• _Aim_:
Transcribe every line exactly and omit anything that is a picture.
>> BEGIN
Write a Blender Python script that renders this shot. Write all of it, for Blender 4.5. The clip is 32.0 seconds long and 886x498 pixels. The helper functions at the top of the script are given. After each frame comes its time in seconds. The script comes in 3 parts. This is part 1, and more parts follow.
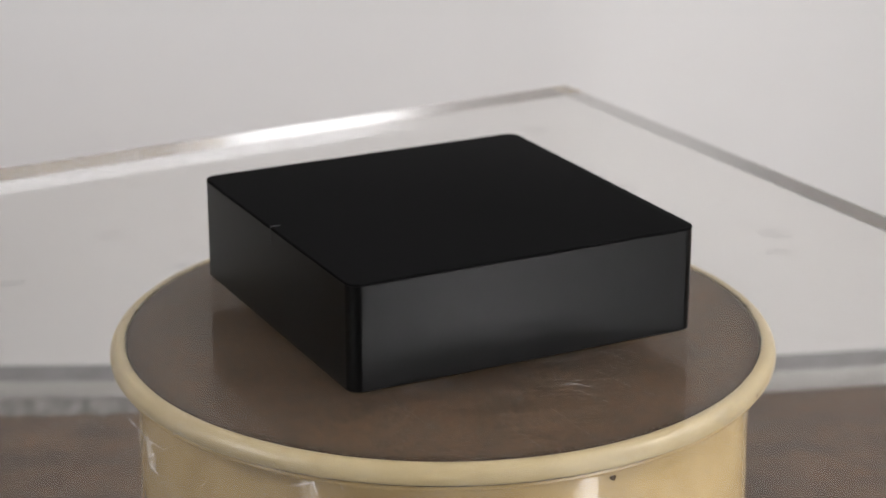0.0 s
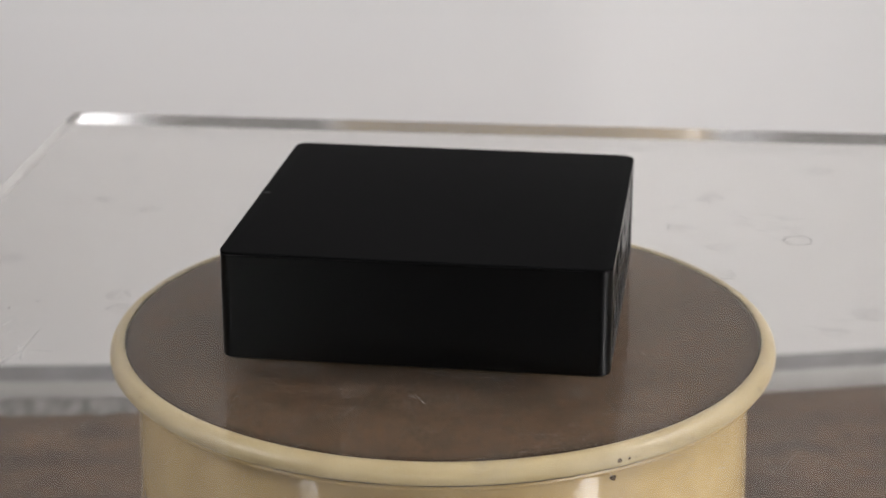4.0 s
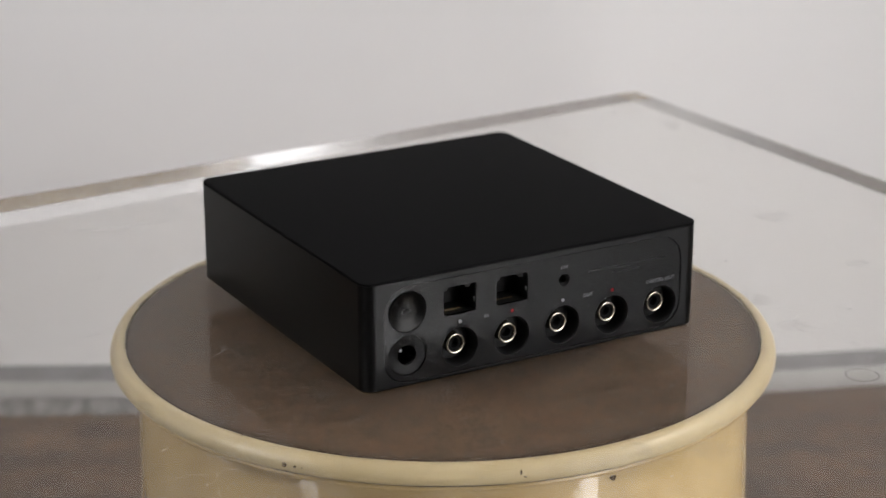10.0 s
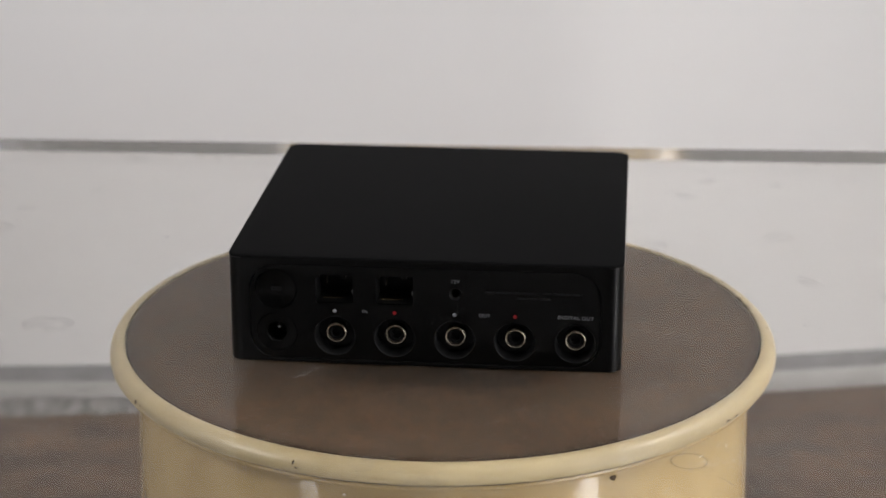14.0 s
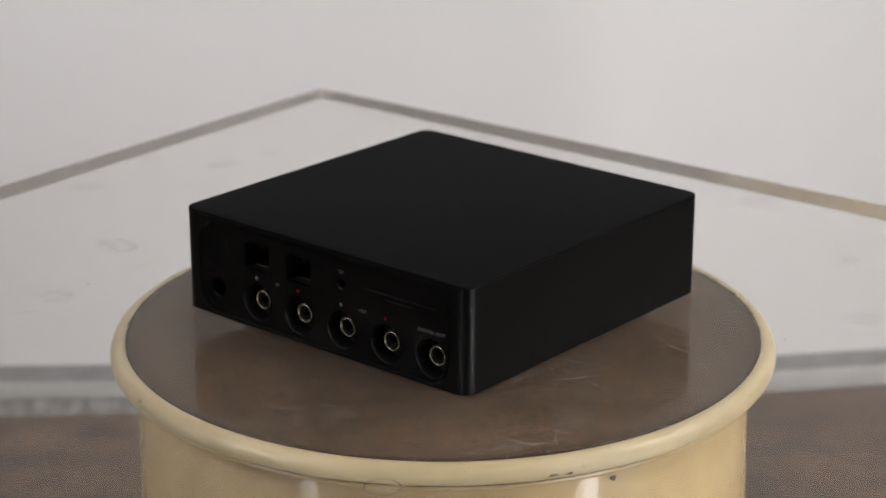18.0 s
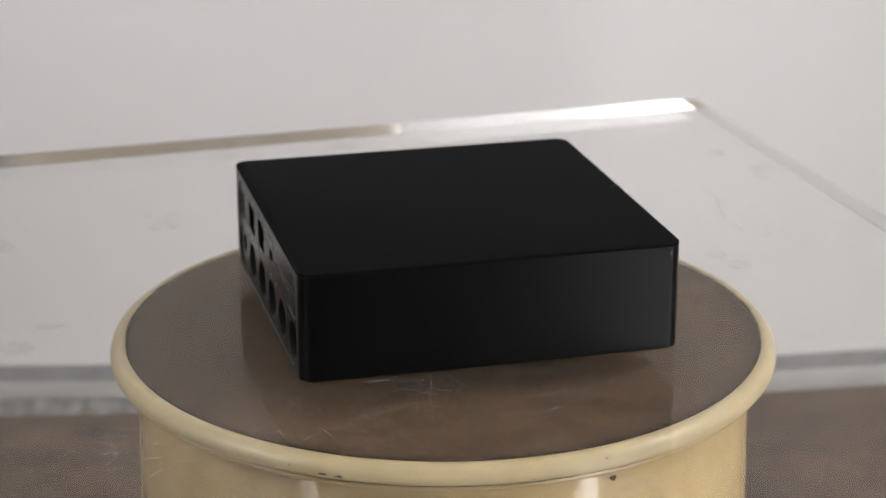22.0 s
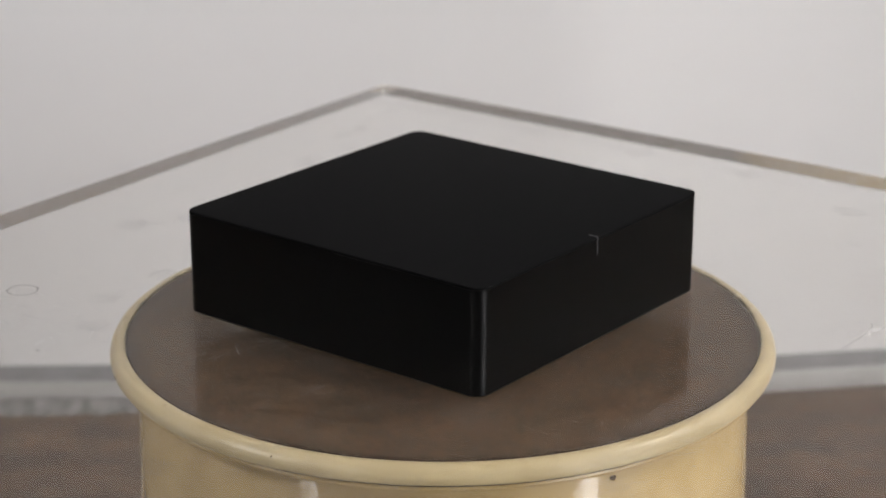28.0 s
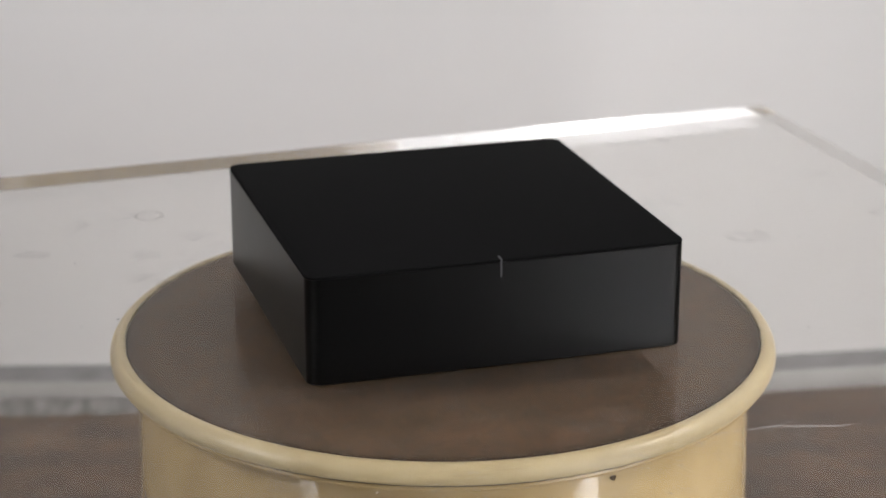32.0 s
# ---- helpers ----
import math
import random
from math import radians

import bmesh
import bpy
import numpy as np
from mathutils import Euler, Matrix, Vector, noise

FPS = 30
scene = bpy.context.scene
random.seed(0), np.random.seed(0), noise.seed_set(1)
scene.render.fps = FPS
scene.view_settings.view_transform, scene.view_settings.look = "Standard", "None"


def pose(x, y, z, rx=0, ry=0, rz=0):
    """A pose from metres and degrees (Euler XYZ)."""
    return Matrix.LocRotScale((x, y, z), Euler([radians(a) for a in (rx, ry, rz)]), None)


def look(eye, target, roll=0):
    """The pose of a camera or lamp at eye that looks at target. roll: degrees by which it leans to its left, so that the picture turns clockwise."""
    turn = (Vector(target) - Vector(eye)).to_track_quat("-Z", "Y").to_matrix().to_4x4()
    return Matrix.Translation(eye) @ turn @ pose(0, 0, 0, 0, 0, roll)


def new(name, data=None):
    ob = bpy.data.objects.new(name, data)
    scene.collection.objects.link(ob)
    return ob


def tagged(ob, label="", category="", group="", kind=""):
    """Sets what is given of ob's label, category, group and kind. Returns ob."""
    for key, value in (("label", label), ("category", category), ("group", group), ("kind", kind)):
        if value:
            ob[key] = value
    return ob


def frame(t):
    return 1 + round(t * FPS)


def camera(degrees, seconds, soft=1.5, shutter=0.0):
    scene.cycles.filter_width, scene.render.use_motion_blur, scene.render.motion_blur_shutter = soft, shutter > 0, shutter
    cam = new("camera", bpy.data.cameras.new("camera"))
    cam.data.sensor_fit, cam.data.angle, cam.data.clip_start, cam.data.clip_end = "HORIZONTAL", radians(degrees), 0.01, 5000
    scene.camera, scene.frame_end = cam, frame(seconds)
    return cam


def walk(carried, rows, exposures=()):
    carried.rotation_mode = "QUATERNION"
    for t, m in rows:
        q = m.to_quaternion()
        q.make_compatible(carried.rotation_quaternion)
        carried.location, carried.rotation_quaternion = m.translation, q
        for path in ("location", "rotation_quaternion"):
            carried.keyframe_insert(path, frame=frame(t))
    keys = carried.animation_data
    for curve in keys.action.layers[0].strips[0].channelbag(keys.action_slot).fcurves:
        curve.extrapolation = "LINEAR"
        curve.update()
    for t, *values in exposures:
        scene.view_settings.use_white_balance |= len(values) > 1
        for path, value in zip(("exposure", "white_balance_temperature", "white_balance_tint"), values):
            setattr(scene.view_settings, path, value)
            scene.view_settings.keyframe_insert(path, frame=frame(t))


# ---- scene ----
>> END
• _Exercise output_:
Write a Blender Python script that renders this shot. Write all of it, for Blender 4.5. The clip is 32.0 seconds long and 886x498 pixels. The helper functions at the top of the script are given. After each frame comes its time in seconds. The script comes in 3 parts. This is part 1, and more parts follow.
0.0 s
4.0 s
10.0 s
14.0 s
18.0 s
22.0 s
28.0 s
32.0 s
# ---- helpers ----
import math
import random
from math import radians

import bmesh
import bpy
import numpy as np
from mathutils import Euler, Matrix, Vector, noise

FPS = 30
scene = bpy.context.scene
random.seed(0), np.random.seed(0), noise.seed_set(1)
scene.render.fps = FPS
scene.view_settings.view_transform, scene.view_settings.look = "Standard", "None"


def pose(x, y, z, rx=0, ry=0, rz=0):
    """A pose from metres and degrees (Euler XYZ)."""
    return Matrix.LocRotScale((x, y, z), Euler([radians(a) for a in (rx, ry, rz)]), None)


def look(eye, target, roll=0):
    """The pose of a camera or lamp at eye that looks at target. roll: degrees by which it leans to its left, so that the picture turns clockwise."""
    turn = (Vector(target) - Vector(eye)).to_track_quat("-Z", "Y").to_matrix().to_4x4()
    return Matrix.Translation(eye) @ turn @ pose(0, 0, 0, 0, 0, roll)


def new(name, data=None):
    ob = bpy.data.objects.new(name, data)
    scene.collection.objects.link(ob)
    return ob


def tagged(ob, label="", category="", group="", kind=""):
    """Sets what is given of ob's label, category, group and kind. Returns ob."""
    for key, value in (("label", label), ("category", category), ("group", group), ("kind", kind)):
        if value:
            ob[key] = value
    return ob


def frame(t):
    return 1 + round(t * FPS)


def camera(degrees, seconds, soft=1.5, shutter=0.0):
    scene.cycles.filter_width, scene.render.use_motion_blur, scene.render.motion_blur_shutter = soft, shutter > 0, shutter
    cam = new("camera", bpy.data.cameras.new("camera"))
    cam.data.sensor_fit, cam.data.angle, cam.data.clip_start, cam.data.clip_end = "HORIZONTAL", radians(degrees), 0.01, 5000
    scene.camera, scene.frame_end = cam, frame(seconds)
    return cam


def walk(carried, rows, exposures=()):
    carried.rotation_mode = "QUATERNION"
    for t, m in rows:
        q = m.to_quaternion()
        q.make_compatible(carried.rotation_quaternion)
        carried.location, carried.rotation_quaternion = m.translation, q
        for path in ("location", "rotation_quaternion"):
            carried.keyframe_insert(path, frame=frame(t))
    keys = carried.animation_data
    for curve in keys.action.layers[0].strips[0].channelbag(keys.action_slot).fcurves:
        curve.extrapolation = "LINEAR"
        curve.update()
    for t, *values in exposures:
        scene.view_settings.use_white_balance |= len(values) > 1
        for path, value in zip(("exposure", "white_balance_temperature", "white_balance_tint"), values):
            setattr(scene.view_settings, path, value)
            scene.view_settings.keyframe_insert(path, frame=frame(t))


# ---- scene ----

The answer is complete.